THE DESIGN AND TRANSPORT OF ZEROVALENT IRON PARTICLES FOR ENVIRONMENTAL REMEDIATION

Open Access
Author:
Hydutsky, Bianca Will
Graduate Program:
Chemistry
Degree:
Doctor of Philosophy
Document Type:
Dissertation
Date of Defense:
March 06, 2007
Committee Members:
  • Thomas E Mallouk, Committee Chair
  • Christine Dolan Keating, Committee Member
  • David Lawrence Allara, Committee Member
  • Susan Louise Brantley, Committee Member
Keywords:
  • Environmental emediation
  • zerovalent iron
  • iron nanoparticles
  • transport
  • dehalogenation
  • TCE
  • nanopartical surface modification
  • PAA
Abstract:
ABSTRACT Environmental contamination is a worldwide problem due to the persistence of chlorinated hydrocarbons and toxic metals in the soil and groundwater. Often these contaminants are located in regions very difficult to reach by conventional methods. However, suspensions of specifically tailored zerovalent iron particles transport through packed beds or soil to effectively remediate halogenated hydrocarbon contaminants, such as trichloroethylene (TCE), by chemical reduction to non-toxic products. In order to study the transport of particles through the subsurface, sand and soil packed columns were designed. With these columns, it is possible to quantify the amount of iron retained by the column and determine where in the column the iron particles are retained. Experimental elution results were compared to contemporary transport models based on particle filtration through granular media. Control experiments showed that unmodified iron particles rapidly agglomerated in water, and were filtered efficiently by the columns.
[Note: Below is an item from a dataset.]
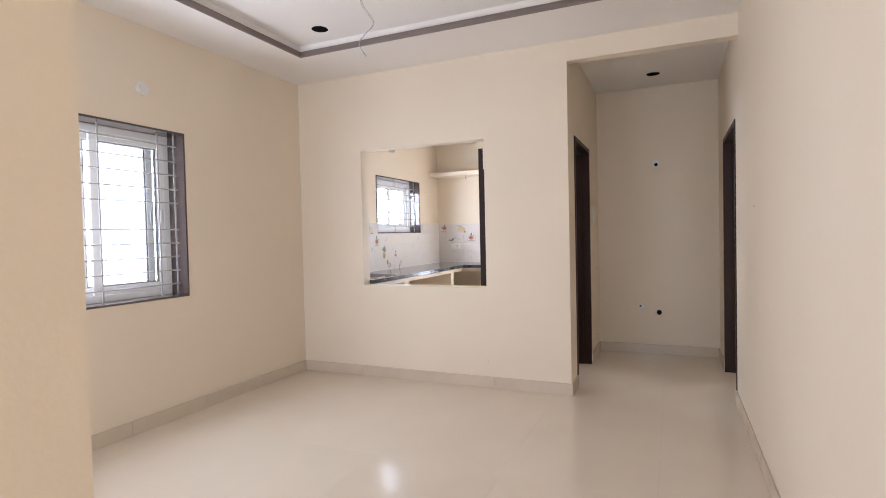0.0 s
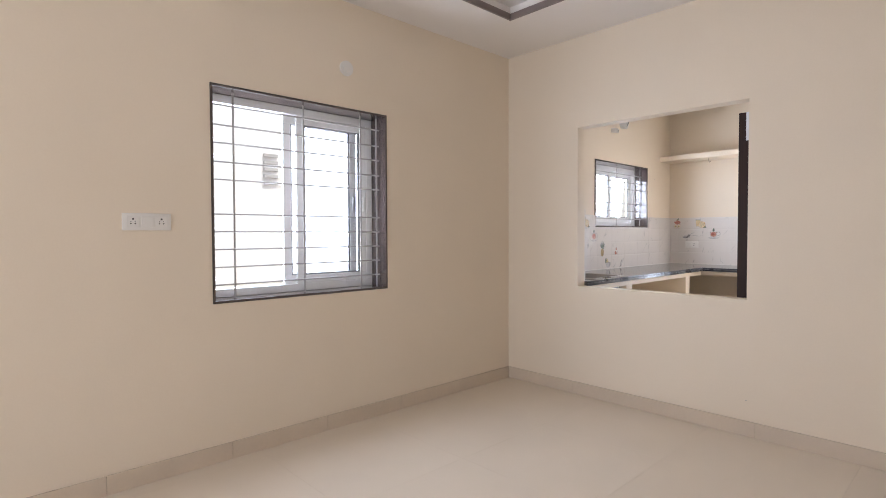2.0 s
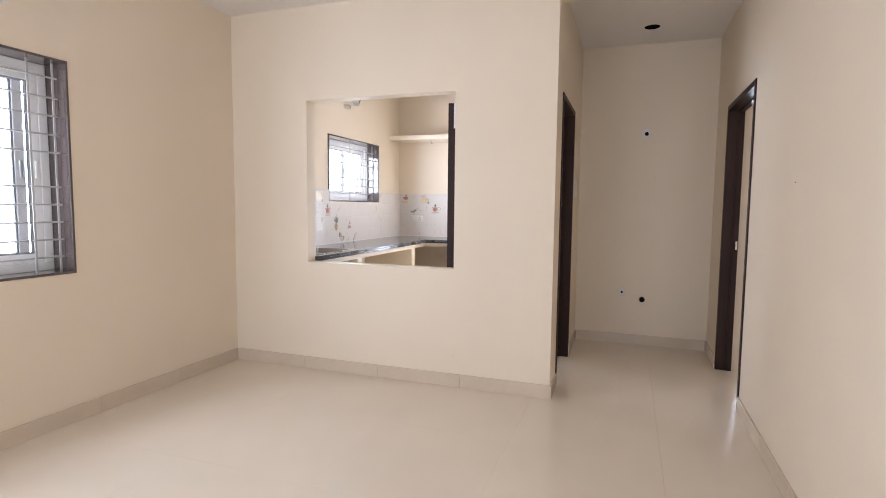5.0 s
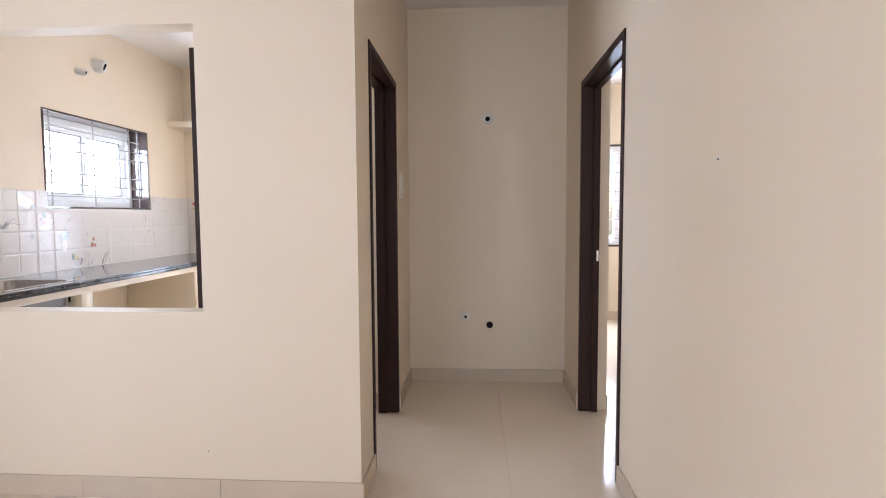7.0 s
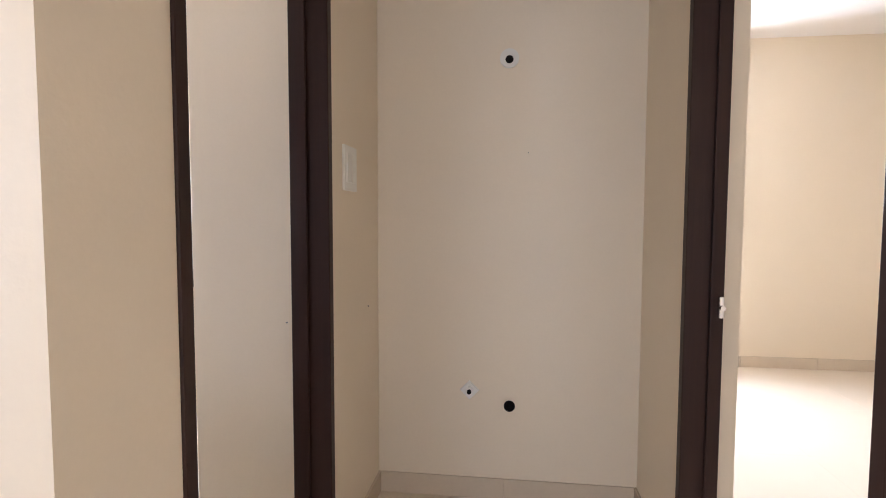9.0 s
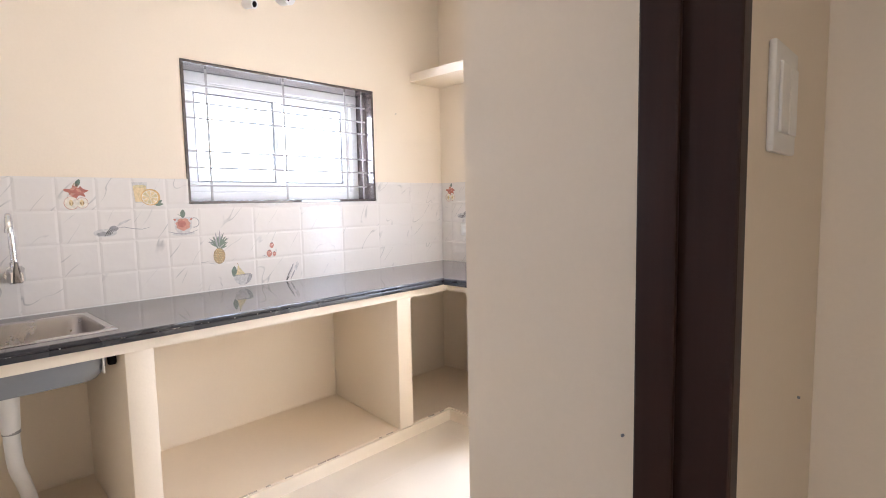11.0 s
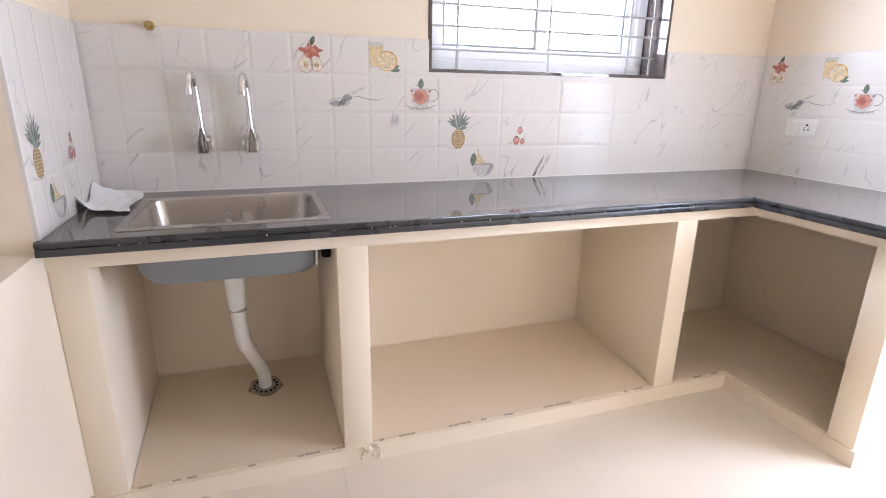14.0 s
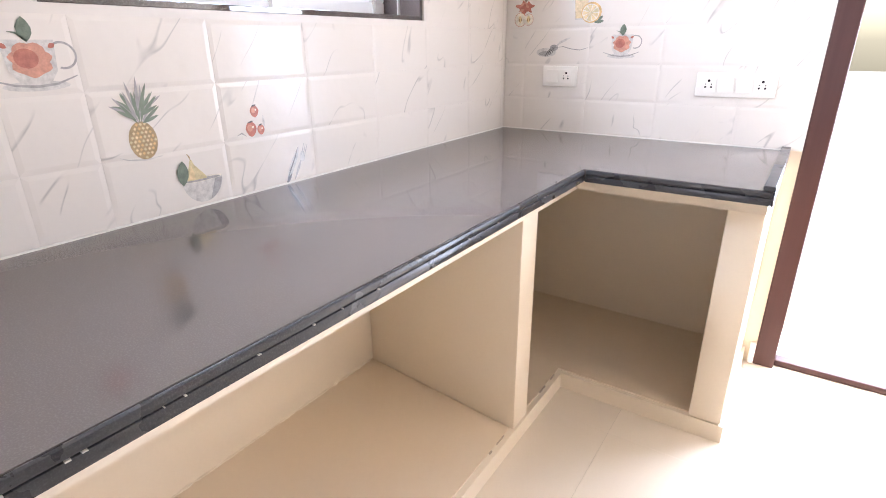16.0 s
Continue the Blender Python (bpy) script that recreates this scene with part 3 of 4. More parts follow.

However, colloidal suspensions formed by combining iron particles with anionic transport agents achieved drastically improved iron particle elution through sand and soil packed columns. Additional experiments showed that adding specific combinations of anionic hydrocolloids and polyelectrolytes to iron suspensions further enhanced particle transport, mainly by controlling particle aggregation. Iron particle aggregation and subsequent sedimentation resulted for higher iron particle concentrations. The incorporation of anionic hydrocolloids was found to affect aggregation, though further studies are underway. Through collaboration with industry, this technology has already been successfully implemented in full-scale remediation field studies.